* TASK PROMPT *
Reproduce the listing below in full and without alteration, apart from its pictures.

* INFORMATION PROVIDED *
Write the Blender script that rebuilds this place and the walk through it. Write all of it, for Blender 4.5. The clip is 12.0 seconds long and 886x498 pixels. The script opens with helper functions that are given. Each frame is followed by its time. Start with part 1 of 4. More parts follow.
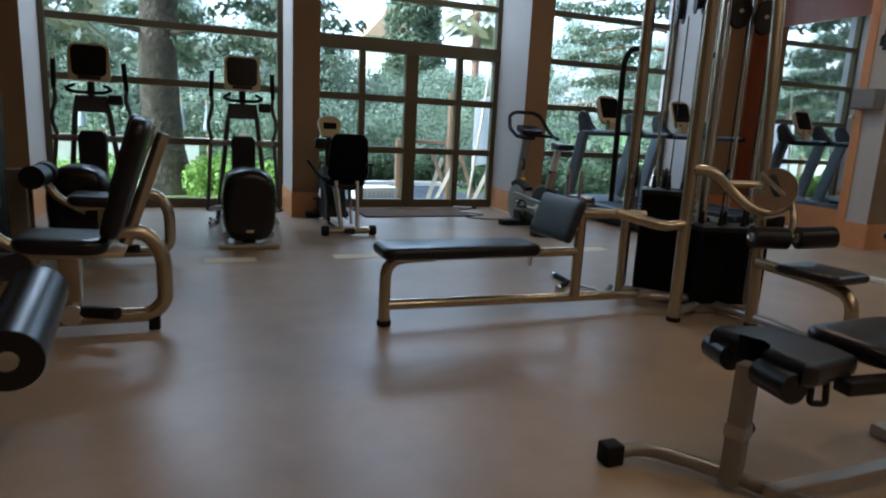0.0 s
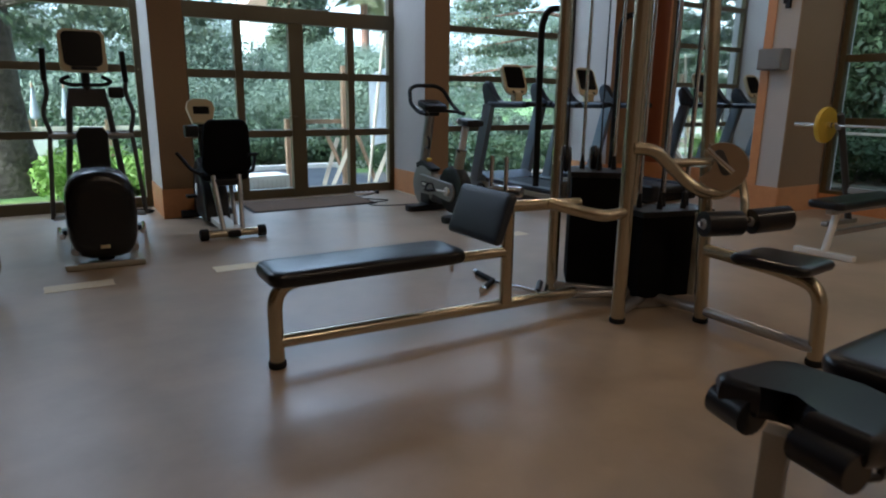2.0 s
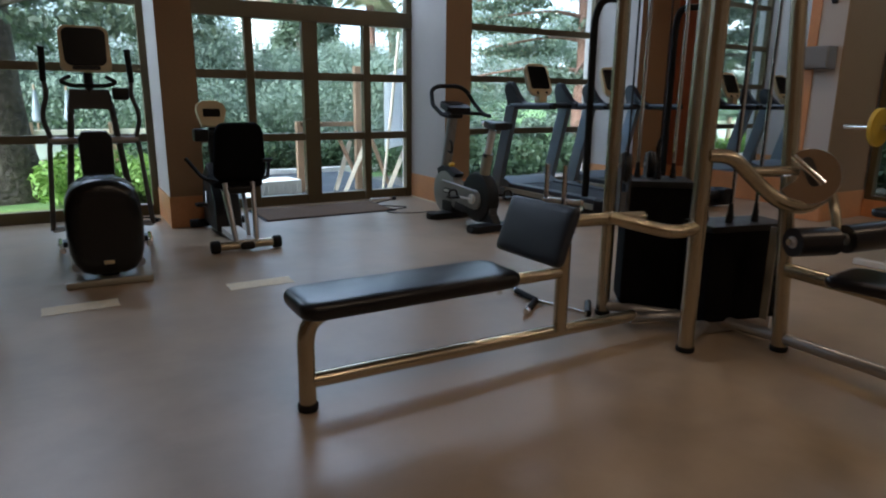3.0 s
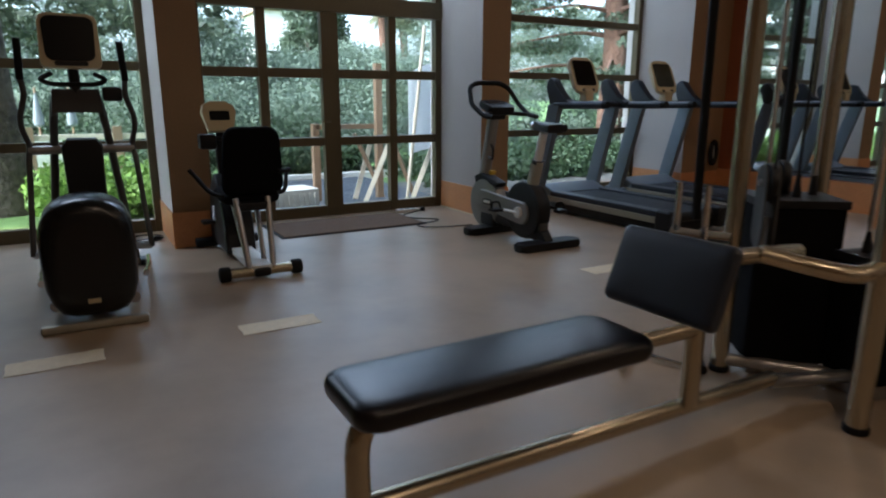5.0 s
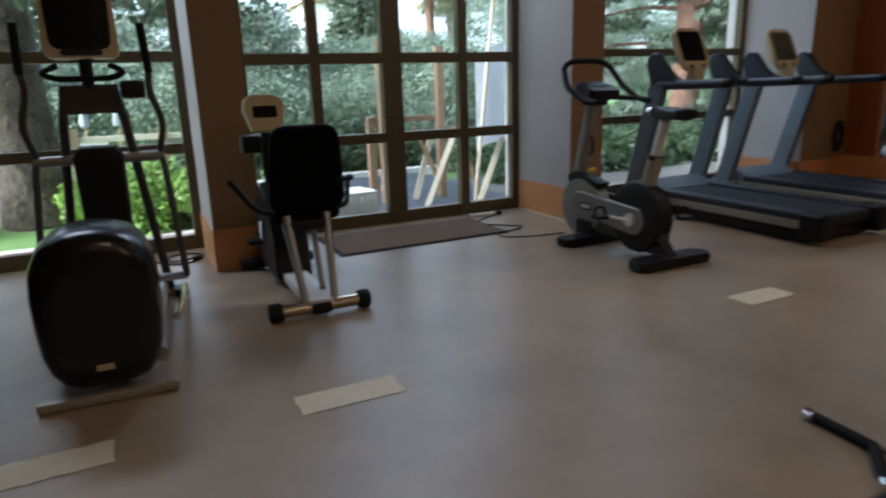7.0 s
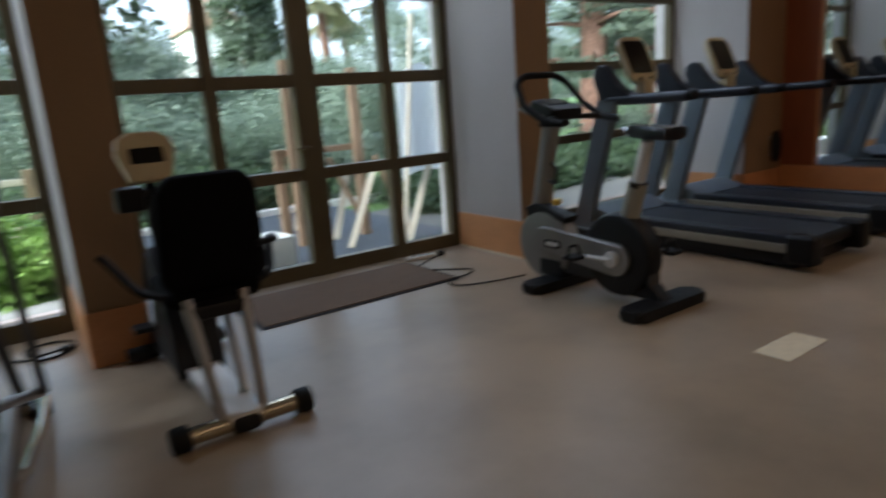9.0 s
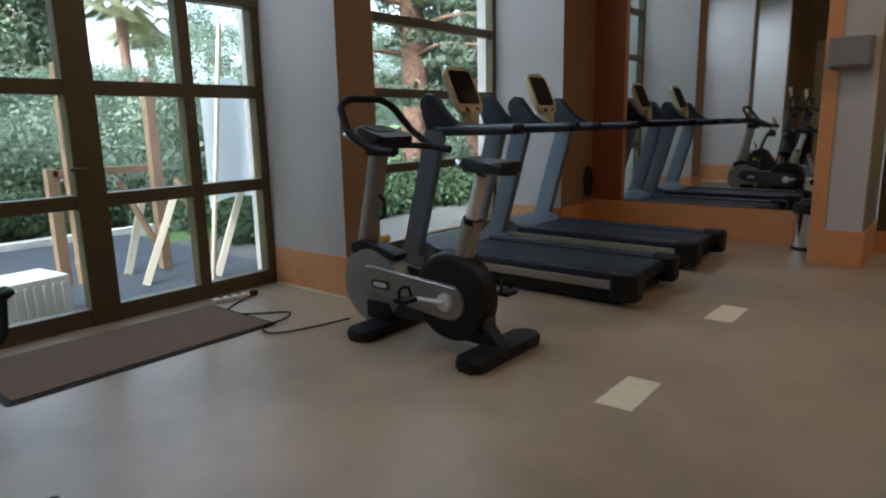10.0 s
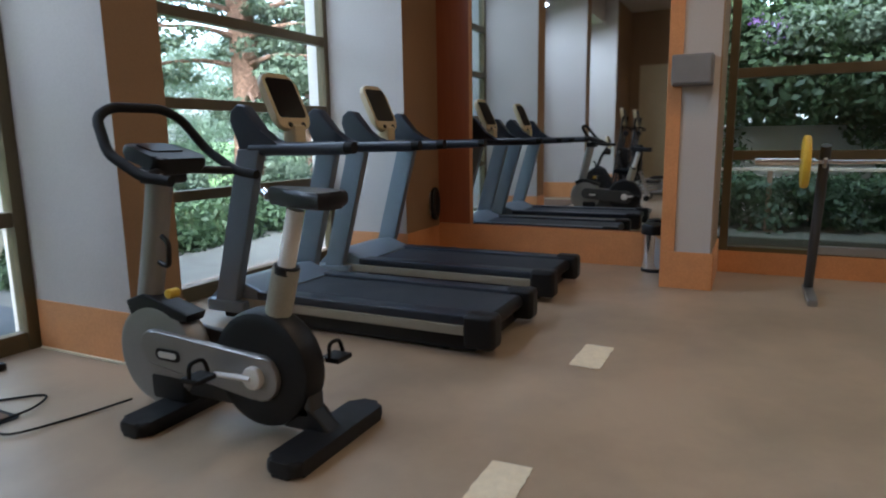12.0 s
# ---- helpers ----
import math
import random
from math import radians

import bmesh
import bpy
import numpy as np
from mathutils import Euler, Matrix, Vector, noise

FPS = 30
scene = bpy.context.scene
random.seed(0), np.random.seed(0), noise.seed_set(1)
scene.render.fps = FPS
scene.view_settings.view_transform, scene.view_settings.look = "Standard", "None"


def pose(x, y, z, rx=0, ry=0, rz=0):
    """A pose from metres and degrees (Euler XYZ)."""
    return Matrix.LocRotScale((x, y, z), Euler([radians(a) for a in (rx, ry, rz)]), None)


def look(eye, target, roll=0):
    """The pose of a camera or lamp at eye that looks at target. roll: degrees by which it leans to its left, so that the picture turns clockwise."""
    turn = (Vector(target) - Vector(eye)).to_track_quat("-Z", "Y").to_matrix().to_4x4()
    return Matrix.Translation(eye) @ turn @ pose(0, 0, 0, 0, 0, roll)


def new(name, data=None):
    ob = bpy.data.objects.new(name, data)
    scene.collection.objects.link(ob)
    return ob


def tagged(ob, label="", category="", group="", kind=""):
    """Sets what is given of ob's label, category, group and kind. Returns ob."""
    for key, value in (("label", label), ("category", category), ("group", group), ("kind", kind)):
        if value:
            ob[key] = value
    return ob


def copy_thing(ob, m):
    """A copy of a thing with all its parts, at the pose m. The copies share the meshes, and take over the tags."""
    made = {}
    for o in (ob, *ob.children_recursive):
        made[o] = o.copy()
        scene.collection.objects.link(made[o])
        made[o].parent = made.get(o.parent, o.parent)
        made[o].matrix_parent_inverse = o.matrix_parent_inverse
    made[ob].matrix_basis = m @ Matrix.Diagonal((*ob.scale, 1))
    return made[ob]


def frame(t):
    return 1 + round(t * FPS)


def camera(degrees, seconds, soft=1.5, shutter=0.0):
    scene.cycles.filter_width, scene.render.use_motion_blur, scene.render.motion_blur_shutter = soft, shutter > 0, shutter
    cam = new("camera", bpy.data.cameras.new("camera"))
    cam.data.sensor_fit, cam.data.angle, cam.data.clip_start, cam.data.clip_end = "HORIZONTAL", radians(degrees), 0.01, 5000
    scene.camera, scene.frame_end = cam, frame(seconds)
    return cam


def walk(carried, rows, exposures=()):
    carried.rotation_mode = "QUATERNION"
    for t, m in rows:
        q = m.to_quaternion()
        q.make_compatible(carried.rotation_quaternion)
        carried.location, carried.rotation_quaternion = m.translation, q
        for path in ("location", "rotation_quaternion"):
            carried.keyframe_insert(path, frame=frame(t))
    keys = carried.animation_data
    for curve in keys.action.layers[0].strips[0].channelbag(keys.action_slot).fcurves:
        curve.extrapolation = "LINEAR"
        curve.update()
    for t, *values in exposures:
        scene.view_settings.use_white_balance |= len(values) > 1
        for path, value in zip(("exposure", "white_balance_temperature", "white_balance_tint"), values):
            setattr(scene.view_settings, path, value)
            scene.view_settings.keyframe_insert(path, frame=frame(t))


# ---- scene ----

* FINISHED EXERCISE *
Write the Blender script that rebuilds this place and the walk through it. Write all of it, for Blender 4.5. The clip is 12.0 seconds long and 886x498 pixels. The script opens with helper functions that are given. Each frame is followed by its time. Start with part 1 of 4. More parts follow.
0.0 s
2.0 s
3.0 s
5.0 s
7.0 s
9.0 s
10.0 s
12.0 s
# ---- helpers ----
import math
import random
from math import radians

import bmesh
import bpy
import numpy as np
from mathutils import Euler, Matrix, Vector, noise

FPS = 30
scene = bpy.context.scene
random.seed(0), np.random.seed(0), noise.seed_set(1)
scene.render.fps = FPS
scene.view_settings.view_transform, scene.view_settings.look = "Standard", "None"


def pose(x, y, z, rx=0, ry=0, rz=0):
    """A pose from metres and degrees (Euler XYZ)."""
    return Matrix.LocRotScale((x, y, z), Euler([radians(a) for a in (rx, ry, rz)]), None)


def look(eye, target, roll=0):
    """The pose of a camera or lamp at eye that looks at target. roll: degrees by which it leans to its left, so that the picture turns clockwise."""
    turn = (Vector(target) - Vector(eye)).to_track_quat("-Z", "Y").to_matrix().to_4x4()
    return Matrix.Translation(eye) @ turn @ pose(0, 0, 0, 0, 0, roll)


def new(name, data=None):
    ob = bpy.data.objects.new(name, data)
    scene.collection.objects.link(ob)
    return ob


def tagged(ob, label="", category="", group="", kind=""):
    """Sets what is given of ob's label, category, group and kind. Returns ob."""
    for key, value in (("label", label), ("category", category), ("group", group), ("kind", kind)):
        if value:
            ob[key] = value
    return ob


def copy_thing(ob, m):
    """A copy of a thing with all its parts, at the pose m. The copies share the meshes, and take over the tags."""
    made = {}
    for o in (ob, *ob.children_recursive):
        made[o] = o.copy()
        scene.collection.objects.link(made[o])
        made[o].parent = made.get(o.parent, o.parent)
        made[o].matrix_parent_inverse = o.matrix_parent_inverse
    made[ob].matrix_basis = m @ Matrix.Diagonal((*ob.scale, 1))
    return made[ob]


def frame(t):
    return 1 + round(t * FPS)


def camera(degrees, seconds, soft=1.5, shutter=0.0):
    scene.cycles.filter_width, scene.render.use_motion_blur, scene.render.motion_blur_shutter = soft, shutter > 0, shutter
    cam = new("camera", bpy.data.cameras.new("camera"))
    cam.data.sensor_fit, cam.data.angle, cam.data.clip_start, cam.data.clip_end = "HORIZONTAL", radians(degrees), 0.01, 5000
    scene.camera, scene.frame_end = cam, frame(seconds)
    return cam


def walk(carried, rows, exposures=()):
    carried.rotation_mode = "QUATERNION"
    for t, m in rows:
        q = m.to_quaternion()
        q.make_compatible(carried.rotation_quaternion)
        carried.location, carried.rotation_quaternion = m.translation, q
        for path in ("location", "rotation_quaternion"):
            carried.keyframe_insert(path, frame=frame(t))
    keys = carried.animation_data
    for curve in keys.action.layers[0].strips[0].channelbag(keys.action_slot).fcurves:
        curve.extrapolation = "LINEAR"
        curve.update()
    for t, *values in exposures:
        scene.view_settings.use_white_balance |= len(values) > 1
        for path, value in zip(("exposure", "white_balance_temperature", "white_balance_tint"), values):
            setattr(scene.view_settings, path, value)
            scene.view_settings.keyframe_insert(path, frame=frame(t))


# ---- scene ----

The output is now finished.